La riqueza del país no nos pertenecía, pues incluso los servicios públicos -como los trenes- se concesionaron con irritantes privilegios y por un número de años escandaloso. Por no decir nada del endeudamiento exterior, que ha sido eterna herramienta de los buenos liberales, al punto que el Sarmiento presidente de la Nación pidió uno a los capitales ingleses y, una vez obtenido, no sabía para qué emplearlo.
Por otra parte, la mala distribución de la riqueza entre el nacional y el extranjero, se derramaba en la pésima distribución del producido entre los nacionales.

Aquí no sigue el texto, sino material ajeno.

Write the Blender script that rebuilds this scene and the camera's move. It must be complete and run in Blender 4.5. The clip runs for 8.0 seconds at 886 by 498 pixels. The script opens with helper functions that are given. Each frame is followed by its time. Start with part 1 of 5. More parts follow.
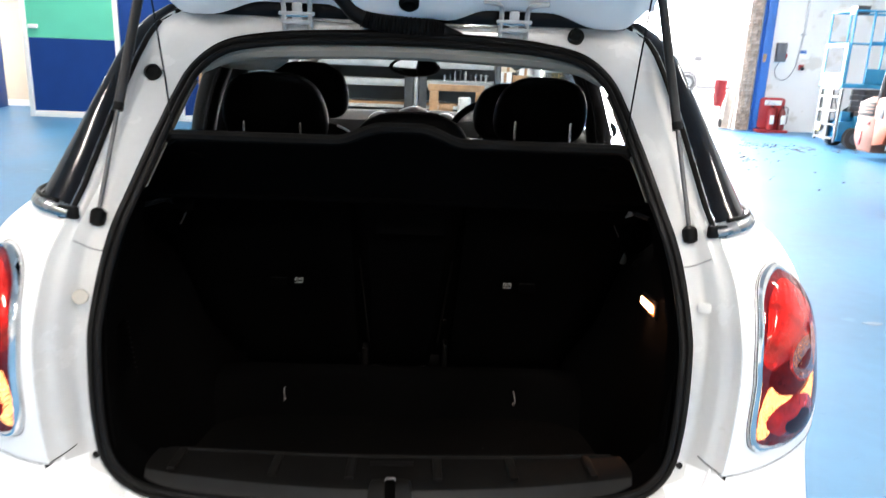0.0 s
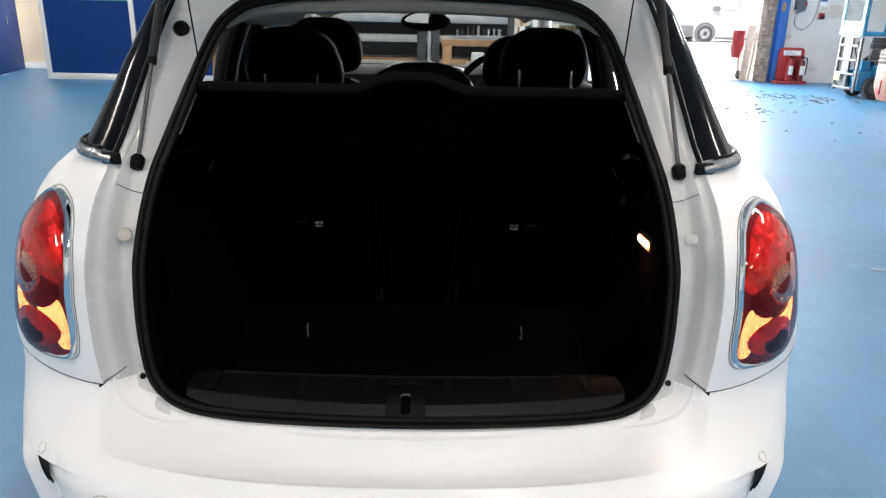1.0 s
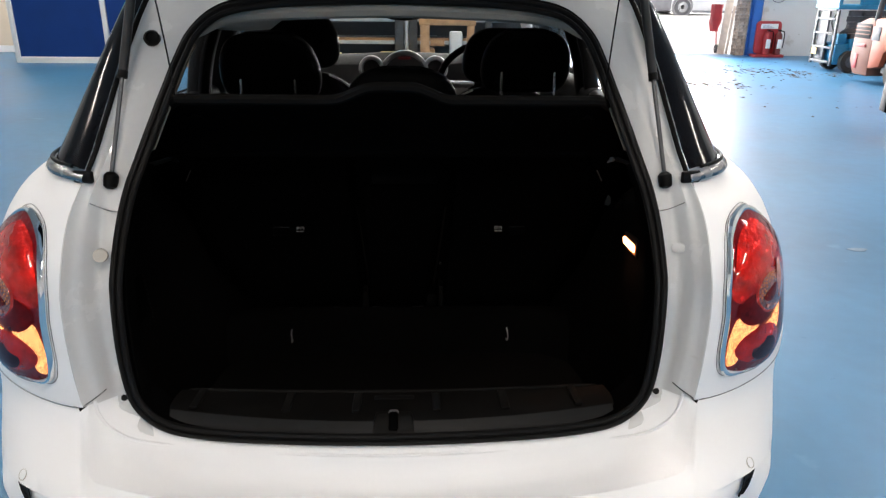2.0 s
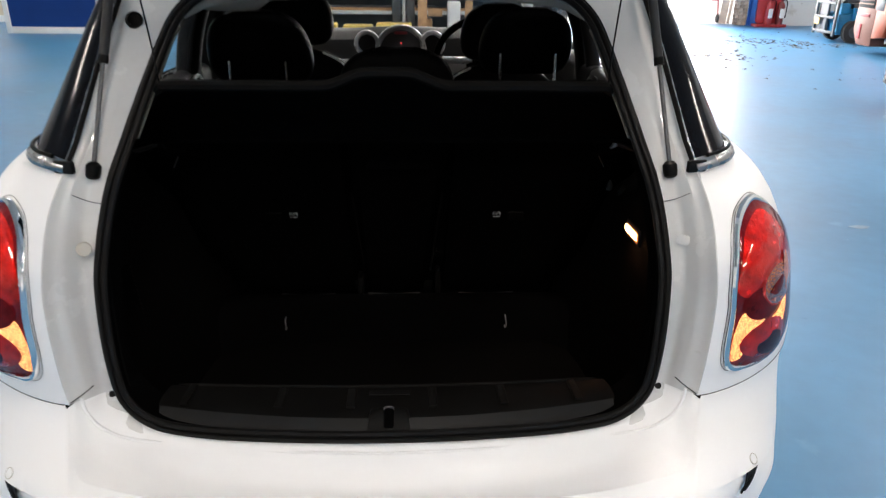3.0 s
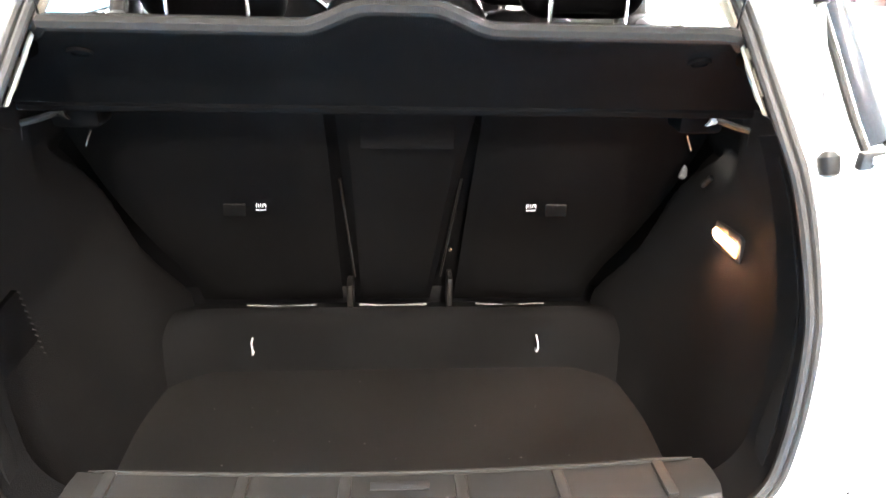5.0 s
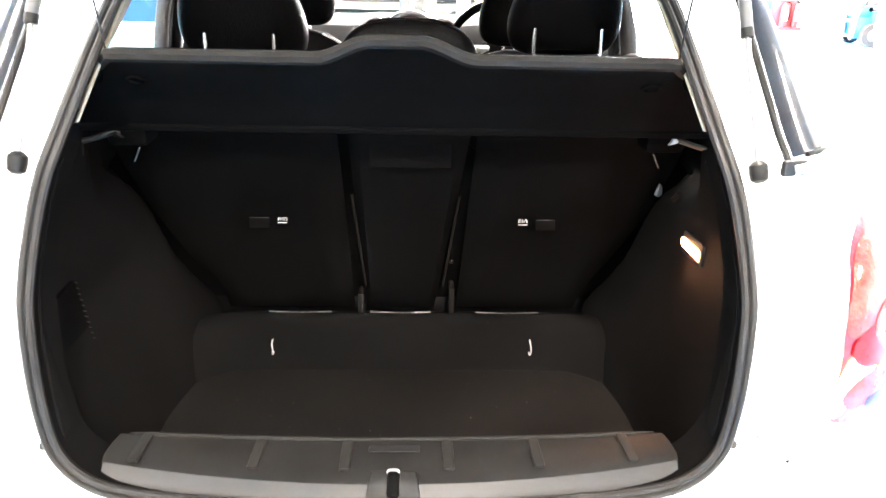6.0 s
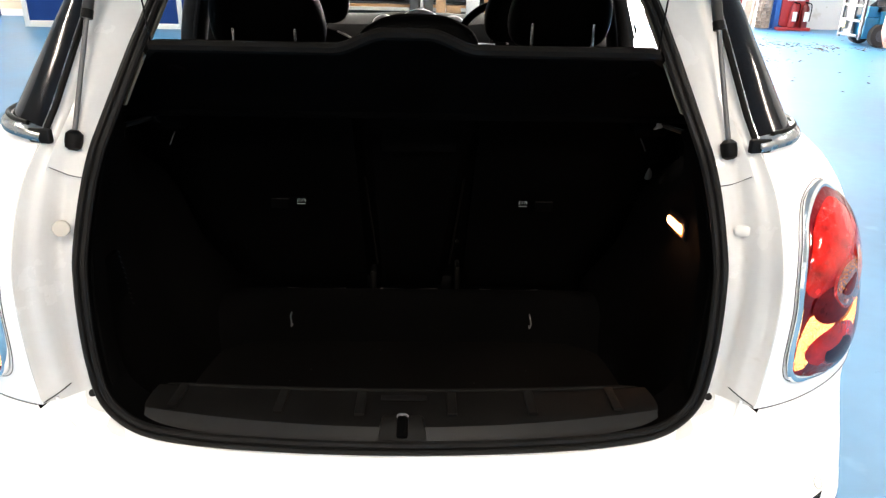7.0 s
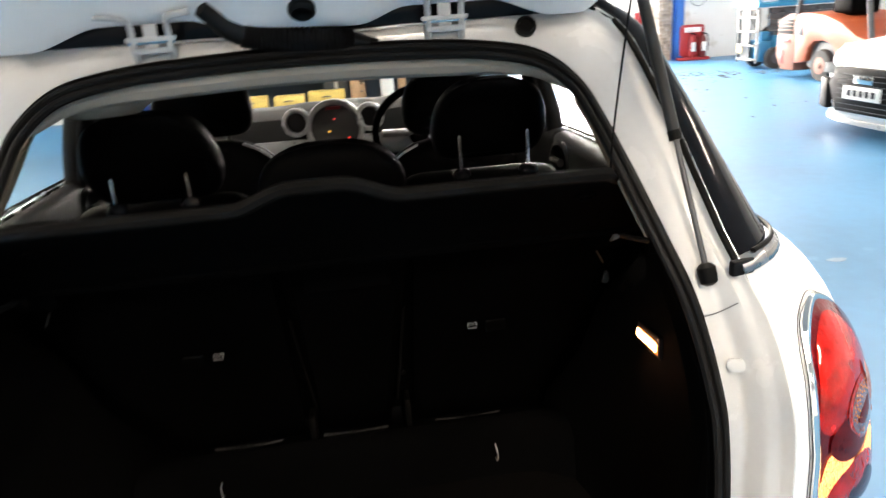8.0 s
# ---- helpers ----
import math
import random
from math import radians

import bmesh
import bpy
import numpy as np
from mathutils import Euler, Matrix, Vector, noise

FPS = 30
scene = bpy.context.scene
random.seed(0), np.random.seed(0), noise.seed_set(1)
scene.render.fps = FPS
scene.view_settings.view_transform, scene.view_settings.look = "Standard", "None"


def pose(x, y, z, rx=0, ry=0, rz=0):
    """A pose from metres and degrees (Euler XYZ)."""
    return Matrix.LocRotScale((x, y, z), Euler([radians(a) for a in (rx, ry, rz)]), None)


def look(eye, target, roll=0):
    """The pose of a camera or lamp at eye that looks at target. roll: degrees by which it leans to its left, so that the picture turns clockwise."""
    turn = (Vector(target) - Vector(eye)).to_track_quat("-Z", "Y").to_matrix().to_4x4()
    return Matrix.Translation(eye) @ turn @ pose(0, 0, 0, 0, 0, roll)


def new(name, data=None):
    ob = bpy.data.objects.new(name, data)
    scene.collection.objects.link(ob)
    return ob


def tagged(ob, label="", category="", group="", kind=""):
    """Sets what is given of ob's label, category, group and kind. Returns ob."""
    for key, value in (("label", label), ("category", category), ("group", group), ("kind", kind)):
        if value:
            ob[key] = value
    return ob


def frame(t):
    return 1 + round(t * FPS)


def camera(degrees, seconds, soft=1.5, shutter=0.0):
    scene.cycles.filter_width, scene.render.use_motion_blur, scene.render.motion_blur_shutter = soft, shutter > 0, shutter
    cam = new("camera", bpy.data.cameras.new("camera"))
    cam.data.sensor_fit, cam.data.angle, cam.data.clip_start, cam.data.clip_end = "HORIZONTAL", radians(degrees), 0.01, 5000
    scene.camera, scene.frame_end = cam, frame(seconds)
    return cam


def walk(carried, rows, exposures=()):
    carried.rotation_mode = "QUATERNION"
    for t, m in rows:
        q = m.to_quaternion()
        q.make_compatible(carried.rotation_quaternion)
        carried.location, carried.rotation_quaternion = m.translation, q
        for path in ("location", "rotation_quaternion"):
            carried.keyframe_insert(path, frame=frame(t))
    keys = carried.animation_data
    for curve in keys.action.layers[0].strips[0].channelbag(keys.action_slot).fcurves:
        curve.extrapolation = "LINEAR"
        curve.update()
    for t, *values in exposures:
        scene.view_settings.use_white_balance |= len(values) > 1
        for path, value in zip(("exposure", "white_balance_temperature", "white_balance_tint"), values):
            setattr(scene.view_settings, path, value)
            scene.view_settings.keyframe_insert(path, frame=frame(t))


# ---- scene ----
import functools

cam = camera(63.4, 8.0, soft=1.3, shutter=0.5)
PATH = [
    (0, (0.037, -0.038, 1.437), (0.107, 1.892, 0.918), 2.2),
    (0.5, (0.056, -0.143, 1.434), (0.051, 1.766, 0.839), 0.8),
    (1, (0.049, -0.17, 1.432), (0.077, 1.727, 0.802), 1.2),
    (1.5, (0.058, -0.158, 1.438), (0.085, 1.723, 0.76), 0.4),
    (1.7, (0.045, -0.144, 1.46), (0.112, 1.734, 0.774), 1.0),
    (2.8, (0.041, -0.084, 1.522), (0.131, 1.774, 0.788), 0.1),
    (3, (0.048, -0.064, 1.514), (0.132, 1.782, 0.748), 0.6),
    (3.5, (0.015, 0.179, 1.468), (0.189, 1.992, 0.643), 2.5),
    (4, (-0.008, 0.394, 1.427), (0.155, 2.14, 0.466), 2.7),
    (4.5, (0.002, 0.441, 1.415), (0.12, 2.174, 0.422), 2.0),
    (5, (-0.011, 0.41, 1.418), (0.133, 2.205, 0.548), 1.9),
    (5.2, (0.004, 0.384, 1.421), (0.13, 2.195, 0.583), 1.6),
    (6.3, (0.032, 0.156, 1.426), (0.098, 2.007, 0.67), 1.6),
    (6.5, (0.031, 0.116, 1.425), (0.095, 1.965, 0.666), 1.8),
    (7, (0.036, 0.078, 1.427), (0.084, 1.927, 0.667), 1.2),
    (7.5, (0.044, 0.175, 1.477), (0.122, 2.055, 0.799), 0.1),
    (8, (0.054, 0.331, 1.52), (0.277, 2.216, 0.888), -4.2),
]
walk(cam, [(t, look(eye, target, roll)) for t, eye, target, roll in PATH],
     [(0.0, 0.7, 6400, 12), (0.5, 0.3, 6350, 12), (1.0, -0.05, 6450, 12), (1.5, -0.2, 6600, 13), (1.7, -0.2, 6500, 13), (2.8, -0.1, 6500, 13), (3.4, -0.15, 6500, 13), (3.7, 0.15, 6600, 13), (4.0, 1.5, 6800, 13), (4.2, 2.65, 6800, 13),
      (4.4, 3.85, 6800, 13), (4.7, 4.4, 6800, 13), (5.0, 5.0, 6700, 13), (5.2, 5.1, 6700, 13), (6.3, 3.2, 6800, 13), (6.5, 2.15, 6900, 13), (6.8, 1.1, 6900, 13), (7.5, 0.65, 6900, 13), (8.0, 0.75, 7150, 13)])

# ---------------- light ----------------
world = bpy.data.worlds.new("sky_world")
scene.world = world
world.use_nodes = True
wn = world.node_tree
sky = wn.nodes.new("ShaderNodeTexSky")
sky.sky_type, sky.sun_disc = "NISHITA", False
sky.dust_density = 2.0
sky.sun_elevation, sky.sun_rotation = radians(60), radians(259)
wn.links.new(sky.outputs[0], wn.nodes["Background"].inputs[0])
wn.nodes["Background"].inputs[1].default_value = 0.15


def sun_lamp(direction, strength, angle, colour):
    data = bpy.data.lights.new("sun", "SUN")
    data.energy, data.angle, data.color = strength, radians(angle), colour
    new("sun", data).matrix_world = look((0, 30, 30), Vector((0, 30, 30)) + Vector(direction))


def area_lamp(name, eye, target, sx, sy, watts, colour):
    data = bpy.data.lights.new(name, "AREA")
    data.shape, data.size, data.size_y, data.energy, data.color = "RECTANGLE", sx, sy, watts, colour
    new(name, data).matrix_world = look(eye, target)


sun_lamp((0.48, 0.09, -0.87), 5.0, 0.6, (1.0, 0.96, 0.9))
area_lamp("daylight_in_opening", (4.6, 16.6, 2.3), (3.4, 6.0, 0.6), 4.6, 4.0, 1500, (1.0, 0.98, 0.95))

area_lamp("boot_lamp_glow", (0.554, 1.495, 0.904), (0.33, 1.22, 0.62), 0.08, 0.012, 0.32, (1.0, 0.45, 0.22))

# ---------------- materials ----------------
def material(name, colour, rough=0.5, metal=0.0, vary=0.12, scale=6.0, fine=90.0, bump=0.0, coat=0.0, wear=None, wear_amount=0.0, rough_vary=0.1, sheen=0.5):
    m = bpy.data.materials.new(name)
    m.use_nodes = True
    t = m.node_tree
    b = t.nodes["Principled BSDF"]
    co = t.nodes.new("ShaderNodeTexCoord")
    big, small = t.nodes.new("ShaderNodeTexNoise"), t.nodes.new("ShaderNodeTexNoise")
    big.inputs["Scale"].default_value, big.inputs["Detail"].default_value = scale, 5
    small.inputs["Scale"].default_value, small.inputs["Detail"].default_value = fine, 3
    t.links.new(co.outputs["Object"], big.inputs["Vector"])
    t.links.new(co.outputs["Object"], small.inputs["Vector"])
    mixed = t.nodes.new("ShaderNodeMath")
    mixed.operation = "MULTIPLY_ADD"
    t.links.new(small.outputs["Fac"], mixed.inputs[0])
    mixed.inputs[1].default_value = 0.35
    t.links.new(big.outputs["Fac"], mixed.inputs[2])
    ramp = t.nodes.new("ShaderNodeValToRGB")
    low = tuple(c * (1 - vary) for c in colour)
    high = tuple(min(1, c * (1 + vary)) for c in colour)
    ramp.color_ramp.elements[0].position, ramp.color_ramp.elements[0].color = 0.4, (*low, 1)
    ramp.color_ramp.elements[1].position, ramp.color_ramp.elements[1].color = 0.95, (*high, 1)
    t.links.new(mixed.outputs[0], ramp.inputs[0])
    out = ramp.outputs[0]
    if wear:
        patch = t.nodes.new("ShaderNodeTexNoise")
        patch.inputs["Scale"].default_value, patch.inputs["Detail"].default_value = scale * 2.7, 8
        t.links.new(co.outputs["Object"], patch.inputs["Vector"])
        cut = t.nodes.new("ShaderNodeValToRGB")
        cut.color_ramp.elements[0].position = 0.72 - 0.3 * wear_amount
        cut.color_ramp.elements[1].position = 0.78 - 0.3 * wear_amount
        t.links.new(patch.outputs["Fac"], cut.inputs[0])
        mix = t.nodes.new("ShaderNodeMix")
        mix.data_type = "RGBA"
        t.links.new(cut.outputs[0], mix.inputs[0])
        t.links.new(out, mix.inputs[6])
        mix.inputs[7].default_value = (*wear, 1)
        out = mix.outputs[2]
    t.links.new(out, b.inputs["Base Color"])
    rr = t.nodes.new("ShaderNodeMapRange")
    rr.inputs[3].default_value, rr.inputs[4].default_value = max(0.02, rough - rough_vary), min(1, rough + rough_vary)
    t.links.new(big.outputs["Fac"], rr.inputs[0])
    t.links.new(rr.outputs[0], b.inputs["Roughness"])
    b.inputs["Metallic"].default_value = metal
    b.inputs["Specular IOR Level"].default_value = sheen
    b.inputs["Coat Weight"].default_value = coat
    b.inputs["Coat Roughness"].default_value = 0.12 if coat < 0.7 else 0.04
    if bump:
        bp = t.nodes.new("ShaderNodeBump")
        bp.inputs["Strength"].default_value, bp.inputs["Distance"].default_value = bump, 0.004
        t.links.new(small.outputs["Fac"], bp.inputs["Height"])
        t.links.new(bp.outputs[0], b.inputs["Normal"])
    return m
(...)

La pobreza que llegaba hasta la abyección generaba una exclusión económica y social que se traducía en una capitis diminutio política.
Este mismo esquema ¿de crecimiento? se mantuvo por varias décadas, inclusive en la ya mencionada «década infame»: la gestión de los intereses económicos y políticos foráneos nos convirtió en un país dominado por sus personeros, los perduellis, como denunció en su momento José Luis Torres.
La impecabilidad
Hoy, ni bien terminada la campaña presidencial, vemos cómo estos míticos tópicos entran en colisión y que, en lugar de proponer una salida distópica, nos ofrecen dos formas de conservadurismo barato y mentiroso.
Los defensores de «la democracia recuperada» (peronistas, kirchneristas, radicales, socialistas, comunistas de pelaje variado) sostienen «la impecabilidad» de la democracia, no se la puede tocar, sus conquistas no son pasajeras, no obstante que entre sus logros se cuenta el 50% del país hundido en la pobreza, una inflación superior al 200% el último año, un atraso notable en muchos sectores productivos, una bajísima tasa de empleo formal y una larga lista de etcéteras.
Los precursores de «la Argentina potencia mundial» (liberales, republicanos, libertarios) quieren repetir el método tópico de hace siglos: abrir el país al extranjero, imponer el mercado libre en todas las direcciones y dimensiones, tomar como una guía y bandera la libertad absoluta en todo, sin mirar en sus consecuencias negativas, porque el mercado, acaba de decir recientemente el presidente Javier Milei, nunca falla. Otra forma de «la impecabilidad», ya no política sino económica.